Blessed are the poor in spirit, for theirs is the kingdom of heaven (Matthew 5:3).
I published my last post, “Costly Grace for the Rest of Us,” with low expectations for its popularity. After all, who wants to read about receiving something we usually expect for free – gratis, grace – at a cost. Admittedly, “costly grace” seems an oxymoron. But I consider it not a contradiction but a paradox, the resolution of which brings great joy.
In The Cost of Discipleship, Bonhoeffer wrote as his country slid into Nazism with precious little resistance from the church. Understanding faith as verbal assent to a creed rather than a way of obedience to Christ, Christians could easily believe that they could follow whatever secular ideology seemed natural at the time. In Nazi Germany, that was an ideology that couched national pride in racial superiority. The ensuing bigotry within Germany’s borders led to holocaust. Beyond its borders, it led to World War II.
So Bonhoeffer prophetically taught costly grace as a wake-up call. He practiced what he preached, playing a leadership role in the Confessing Church movement that openly protested church submission to Nazism. He led an underground seminary for future leaders in radical discipleship. Eventually, he met his death for his pastoral association with people believed to work toward overthrowing Hitler.
But is a life shaped by costly grace a tense, grim existence in a dark world headed to perdition? No. It is a more joyous way than the cheap grace of nominal faith.
Can you think of anything that gives you more joy than the giving of your gifts? The exhilarated athlete and artist experience the joy of offering the gift for which they worked so hard for others to enjoy. When you give your love to your beloved, whether through affection, help, or time and attention, the joy you feel comes from the giving of your gift gratefully received. If you love your work, you love it because in those tasks you get to give your best.

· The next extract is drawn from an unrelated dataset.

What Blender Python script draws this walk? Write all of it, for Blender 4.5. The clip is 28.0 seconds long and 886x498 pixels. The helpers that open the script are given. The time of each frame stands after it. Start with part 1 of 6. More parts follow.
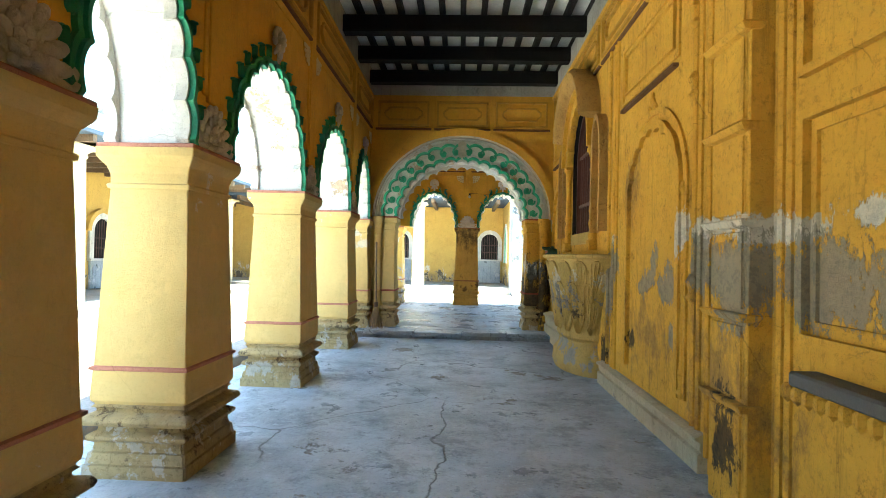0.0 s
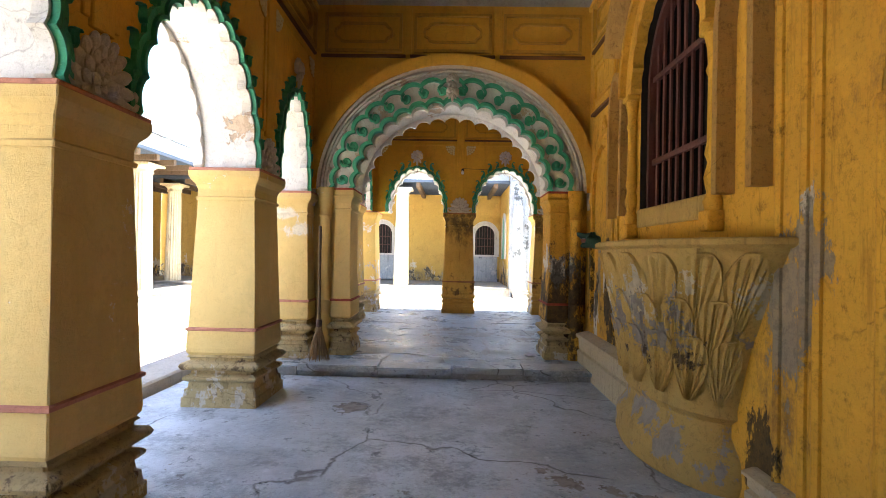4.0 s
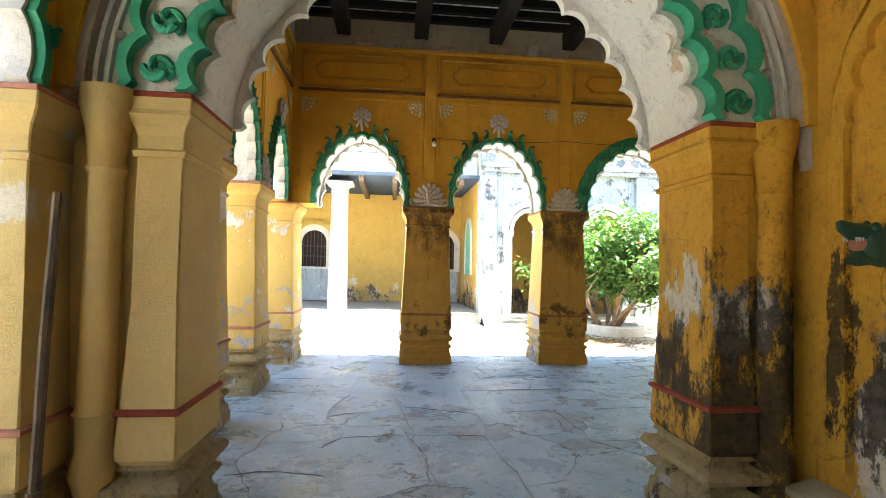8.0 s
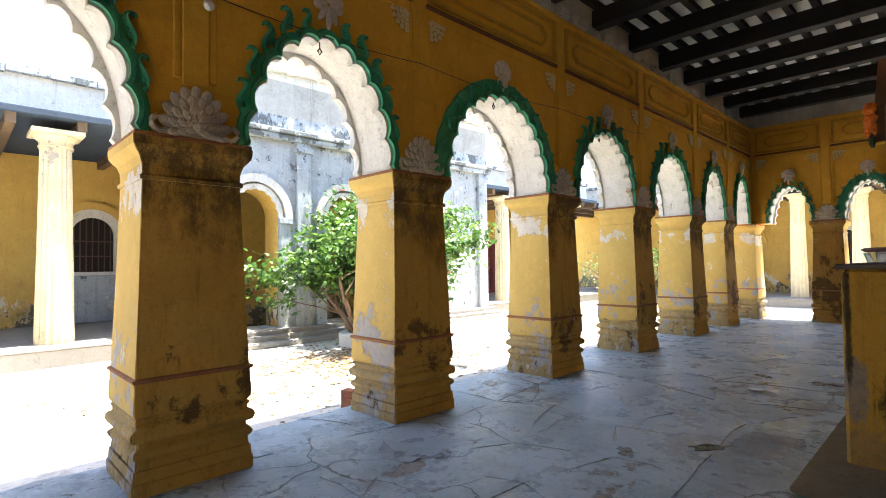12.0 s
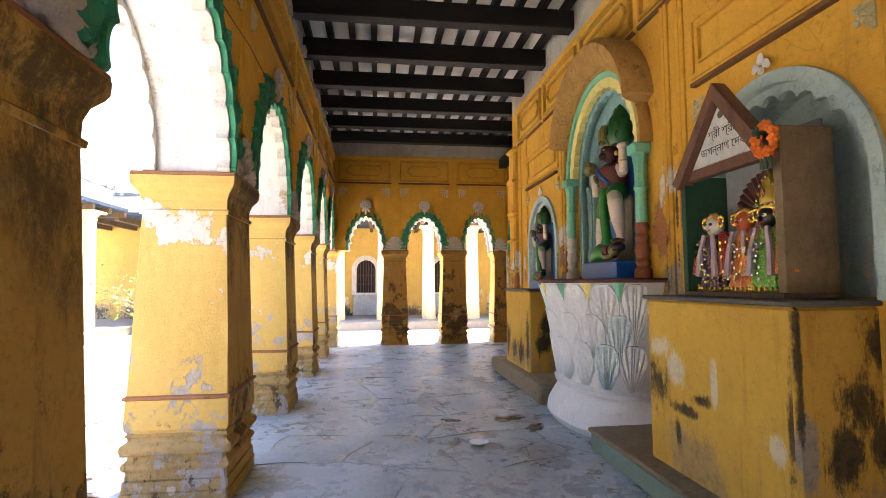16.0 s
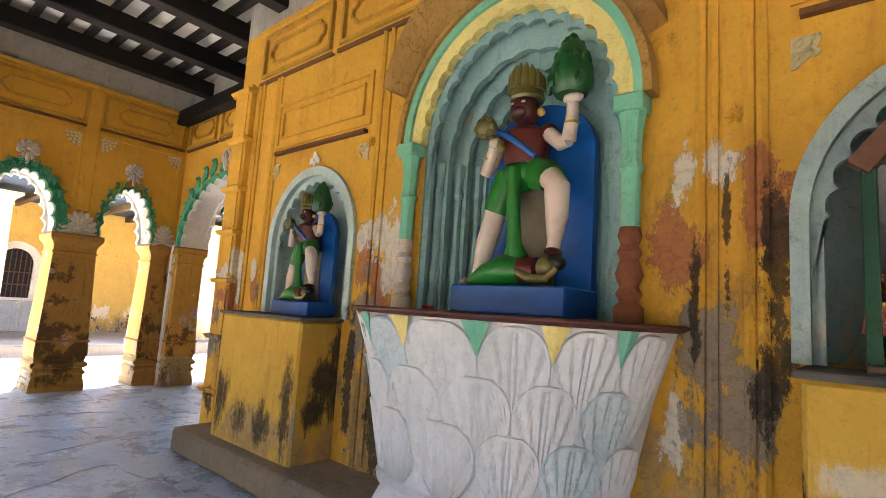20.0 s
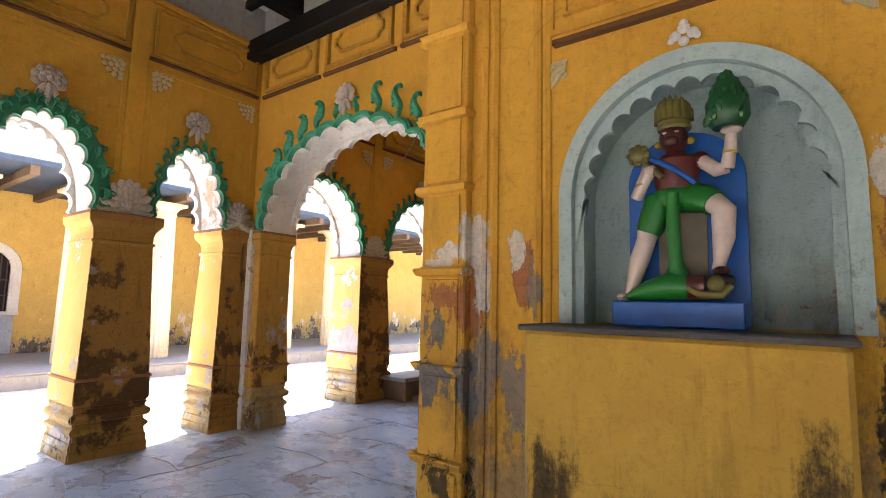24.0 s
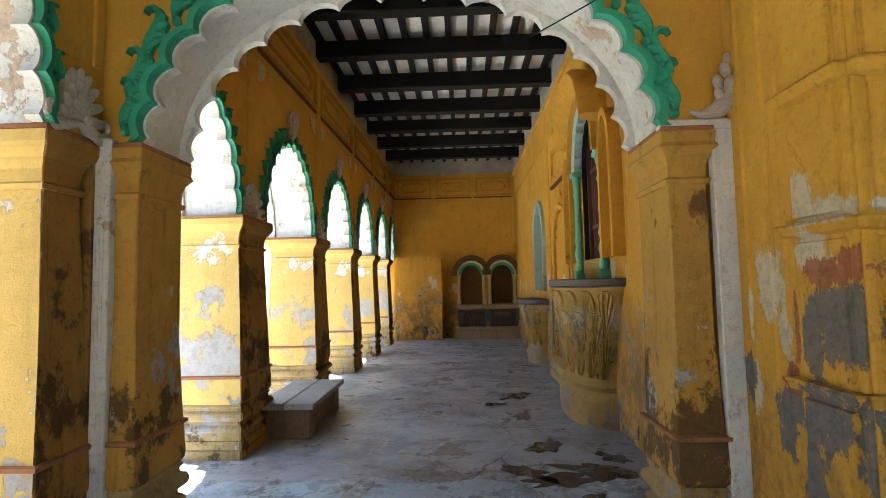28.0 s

Furthermore, do you not receive something precious when someone acknowledges your gift and thanks you or shares the joy? But you do not always get that. Much loneliness and emotional pain in this world begins with gifts offered but taken for granted or worse, rejected.
Costly grace is God’s promise to receive your gift with joy whether others appreciate it or not. Whatever you give of yourself – the “cost” – God receives with joy. All you have you received from God, even the gift you give back. The poor in spirit recognize that truth with gratitude and live accordingly. Costly grace is sweet because the life of discipleship invites you to give and know that God will take your gift and make it count more than you ever imagined.
I hope Bonhoeffer took comfort in that promise as he faced the gallows. History certainly bore it out. As you face your trials in a life of love, I pray that you take comfort in that promise too.